Stop Whining & Get To Work
I love the work I do every day. Heck, I don’t think I could work 16 hours a day if I didn’t love what I do.
But as with everything in life, there are times that I would rather be doing something else, especially on the weekends. Most weekends I can take off, but then there are weekends like this past one, where I had nine mockups to code, three sites with revisions, a jQuery slider to troubleshoot, an article to write and a premium freelance package to review.
Weekends like that mean it’s impossible to take off and while *I* know this, I’ll still stamp my feet, pout and whine about it for a good while, instead of just getting to work right away and finishing it.
What is it about unpleasant work that can make a grown adult visit their toddler days?
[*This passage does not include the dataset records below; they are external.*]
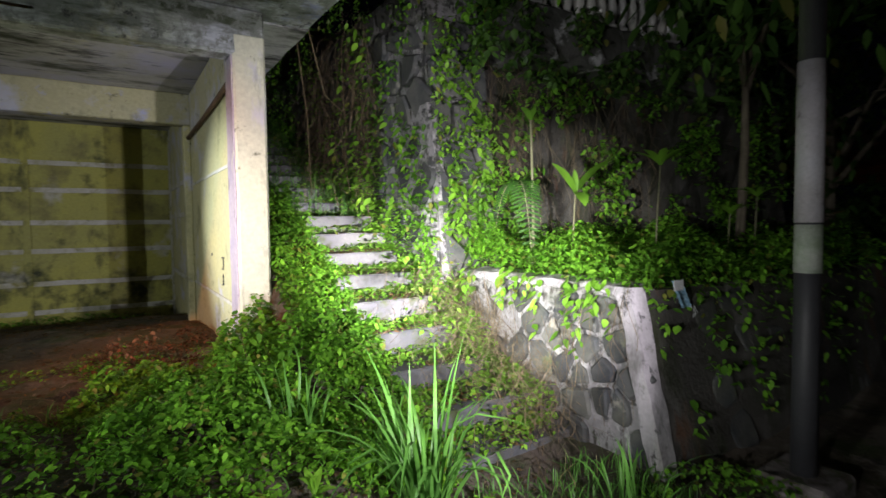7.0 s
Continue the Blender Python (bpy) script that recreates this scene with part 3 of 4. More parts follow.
# the tall retaining wall beside the steps
tall = base("retaining_wall", (-4.5, 9.3, 0))
part("mortar", put(prism([(-10.3, 8.92, 0.3), (-3.52, 8.92, 0.3), (-3.52, 9.6, 0.3), (-10.3, 9.6, 0.3)],
                         [(-10.3, 9.0, 3.7), (-4.00, 9.0, 3.7), (-4.00, 9.6, 3.7), (-10.3, 9.6, 3.7)], 0.2, 0.015), tall), M_mortar, tall)
part("mortar", put(prism([(-4.1, 9.55, 0.8), (-3.62, 9.55, 0.8), (-3.62, 15.0, 0.8), (-4.1, 15.0, 0.8)],
                         [(-4.3, 9.55, 3.3), (-3.95, 9.55, 3.3), (-3.85, 15.0, 3.3), (-4.3, 15.0, 3.3)], 0.16, 0.07), tall), M_bank_and_shade, tall)
part("pointing", put(prism([(-4.25, 8.893, 0.9), (-3.55, 8.893, 0.9), (-3.55, 8.95, 0.9), (-4.25, 8.95, 0.9)],
                           [(-4.45, 8.93, 2.5), (-3.78, 8.93, 2.5), (-3.78, 9.02, 2.5), (-4.45, 9.02, 2.5)], 0.10, 0.012), tall), M_mortar, tall, "pale smeared pointing")
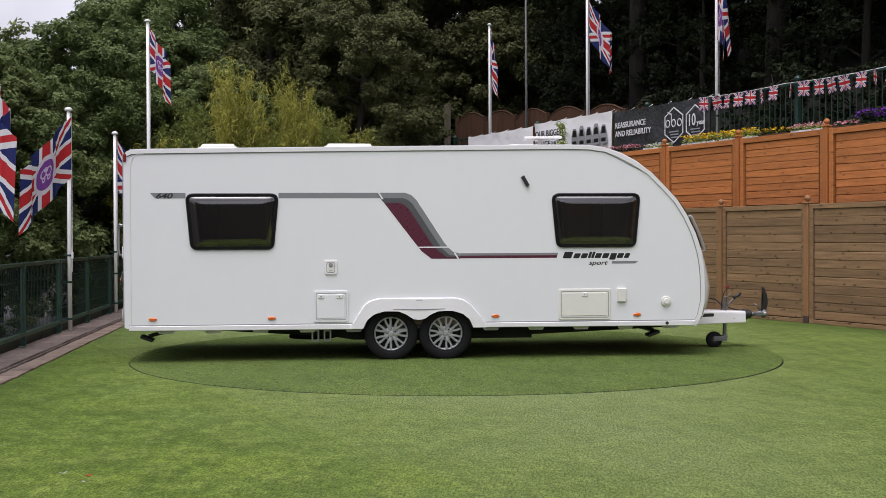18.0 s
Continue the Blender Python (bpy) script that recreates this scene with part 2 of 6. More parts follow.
M_WALL = surf("white_aluminium_skin", (0.72, 0.74, 0.752), 0.33, dark=0.955, big=0.6, small=6, amount=0.6, coat=0.15)
M_WHITE = surf("white_plastic", (0.74, 0.74, 0.72), 0.4, dark=0.88, big=4, small=30)
M_CREAM = surf("aged_cream_plastic", (0.72, 0.715, 0.655), 0.45, dark=0.88, big=4, small=30)
M_BLACK = surf("black_rubber", (0.012, 0.012, 0.013), 0.45, dark=0.7, big=4, small=40)
M_GLOSSBLACK = surf("gloss_black", (0.008, 0.008, 0.009), 0.12, dark=0.8, big=3, small=20)
M_UNDER = surf("dark_underside", (0.02, 0.02, 0.02), 0.8, dark=0.5, big=3, small=20)
M_STEEL = surf("galvanised_steel", (0.42, 0.43, 0.44), 0.45, 0.9, dark=0.7, big=5, small=50)
M_ALLOY = surf("silver_alloy", (0.52, 0.53, 0.55), 0.32, 0.7, dark=0.8, big=6, small=40)
M_CHROME = surf("chrome", (0.8, 0.8, 0.8), 0.1, 1.0, dark=0.95, big=6, small=40)
M_TYRE = surf("tyre_rubber", (0.01, 0.01, 0.011), 0.85, dark=0.7, big=6, small=60, bump=0.002, spec=0.2)
M_GREY = surf("grey_decal", (0.2, 0.21, 0.22), 0.4, dark=0.9, big=6, small=30)
M_DARKGREY = surf("dark_grey_decal", (0.075, 0.078, 0.085), 0.35, dark=0.85, big=6, small=30)
M_PLUMDARK = surf("dark_plum_panel", (0.04, 0.022, 0.028), 0.12, dark=0.8, big=4, small=20, coat=1.0)
M_PLUM = surf("plum_decal", (0.085, 0.012, 0.03), 0.3, dark=0.95, big=6, small=30)
M_INK = surf("black_lettering", (0.012, 0.012, 0.014), 0.35, dark=0.8, big=8, small=40)
M_LINE = surf("joint_line_grey", (0.25, 0.25, 0.26), 0.6, dark=0.8, big=6, small=40)
M_SMOKE = surf("smoke_grey_panel", (0.1, 0.095, 0.105), 0.1, dark=0.8, big=4, small=20, coat=1.0)
M_REDLENS = surf("red_lens", (0.55, 0.003, 0.005), 0.3, dark=0.8, big=12, small=60, coat=0.0, spec=0.2)
M_REDDARK = surf("dark_red_lens", (0.22, 0.004, 0.015), 0.2, dark=0.8, big=12, small=60)
M_ORANGELENS = surf("orange_red_lens", (0.42, 0.03, 0.008), 0.15, dark=0.75, big=12, small=60, coat=0.6)
M_AMBER = surf("amber_lens", (0.62, 0.12, 0.01), 0.18, dark=0.8, big=12, small=60, coat=0.6)
M_CLEAR = surf("clear_lens", (0.55, 0.57, 0.6), 0.1, 0.3, dark=0.75, big=14, small=60, coat=0.8)
M_GLASS = tinted("smoked_window", (0.3, 0.245, 0.22), 0.4, 0.03, 2.0)
M_FRONTGLASS = tinted("smoked_front_window", (0.5, 0.43, 0.46), 0.6, 0.025, 3.6)
M_ROOFGLASS = tinted("smoked_roof_light", (0.6, 0.53, 0.57), 0.55, 0.05, 3.2)
M_WOODIN = surf("interior_wood", (0.062, 0.032, 0.019), 0.4, dark=0.7, big=2, small=20, stretch=(1, 1, 8))
M_FABRIC = surf("upholstery", (0.3, 0.24, 0.2), 0.9, dark=0.75, big=4, small=60)
M_BLIND = surf("pleated_blind", (0.26, 0.225, 0.245), 0.85, dark=0.85, big=3, small=20, stretch=(1, 1, 12))
M_CURTAIN = surf("brown_curtain", (0.13, 0.085, 0.07), 0.9, dark=0.7, big=3, small=20, stretch=(10, 1, 1))
M_POST = surf("brown_fence_post", (0.33, 0.165, 0.07), 0.75, dark=0.55, big=2, small=14, stretch=(6, 6, 0.6), amount=0.9, bump=0.004, piece=0.1)
M_BOARD = surf("weathered_fence_board", (0.34, 0.205, 0.1), 0.8, dark=0.32, big=1.6, small=22, stretch=(1, 5, 14), amount=1.0, bump=0.004, piece=0.24, knots=0.95)
M_ORANGE = surf("orange_stained_board", (0.62, 0.215, 0.055), 0.6, dark=0.38, big=2.2, small=16, stretch=(1, 5, 14), amount=1.0, bump=0.003, piece=0.15, knots=0.7)
M_ORANGEPOST = surf("orange_stained_post", (0.47, 0.16, 0.04), 0.65, dark=0.6, big=2, small=14, stretch=(6, 6, 0.6), amount=0.9, bump=0.003, piece=0.1)
M_REDWOOD = surf("red_stained_board", (0.34, 0.09, 0.02), 0.6, dark=0.5, big=1.3, small=10, stretch=(1, 5, 14), amount=0.9, bump=0.003, piece=0.14)
M_PLANTER = surf("brown_stained_slat", (0.3, 0.1, 0.036), 0.65, dark=0.5, big=3, small=14, stretch=(6, 6, 0.8), amount=0.9, piece=0.25)
M_BROWNPANEL = surf("brown_panel_board", (0.115, 0.055, 0.026), 0.8, dark=0.6, big=1.5, small=10, stretch=(8, 8, 1), amount=0.9, piece=0.15)
M_GREENPAINT = surf("dark_green_paint", (0.009, 0.04, 0.028), 0.4, dark=0.75, big=4, small=30)
M_GREENMESH = surf("green_wire", (0.005, 0.02, 0.014), 0.5, dark=0.75, big=4, small=30)
M_POLE = surf("white_painted_pole", (0.9, 0.9, 0.9), 0.4, dark=0.92, big=3, small=20)
M_GREYPOLE = surf("grey_lamp_pole", (0.3, 0.31, 0.3), 0.5, 0.3, dark=0.8, big=3, small=20)
M_FLAG = union_flag("emblem_flag_cloth", True)
M_BUNTING = union_flag("plain_flag_cloth", False)
M_BLACKVINYL = surf("black_vinyl_banner", (0.04, 0.043, 0.047), 0.28, dark=0.7, big=1.2, small=8, bump=0.02)
M_WHITEVINYL = surf("white_vinyl_banner", (0.86, 0.87, 0.88), 0.4, dark=0.85, big=1.2, small=8, bump=0.012)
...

It seems to be psychological that we do to ourselves: by dreading the upcoming work, we make the work unpleasant, which makes us dread it again in the future, which makes it unpleasant work again; and there the cycle continues.
It’s tough to get work started, especially when you’re faced with a seemingly impossible amount of work due in a short period of time. What I’ve found though, is that we also tend to exaggerate the time we think it will take to complete when we don’t want to do it, which makes it even harder to start.
Start With A Plan
It’s easier to get started if you have a schedule and a to-do list planned out. Turn your large projects into smaller steps and it suddenly becomes easier to check them off.
I like to use iCal to schedule out my work versus using a project management app. Project management apps, while good for teams of workers, can be overkill for a single freelancer, and make it seem like there’s more work than it really is.
Take Lots of Breaks
Instead of working the whole day for eight or more hours straight, take a lot more breaks than you’d normally would if it was a regular working day.
For example, finish coding one mockup and then go relax and watch an episode of your favorite TV show. Not only does this reward you for getting to work, it also makes you more likely to want to come back and finish – as you don’t feel like you’ve had to give up the whole day for work. Plus, you’ll often find yourself thinking about the work and wanting to return to it during your break.
Do The Fun Stuff First
If you have something fun planned for that weekend, go ahead and do it first. If you try to work first, you’ll end up being distracted and slowed down, due to thinking about all the fun stuff you have planned to do.
That being said, don’t use the fun stuff as an excuse to put off work either. If you go out in the morning, realize you’ll need to be back in the office by mid-afternoon to get your work finished. It’s ok to do the fun stuff first as long as your don’t procrastinate on the important stuff.
Just Get Started
The hardest part of doing an unpleasant project is getting started. Once you get started it becomes easier to move on the the next task, and the next, and then all of a sudden, you’ve realized you’re finished.
What are some ways you make yourself get to work when you don’t want to?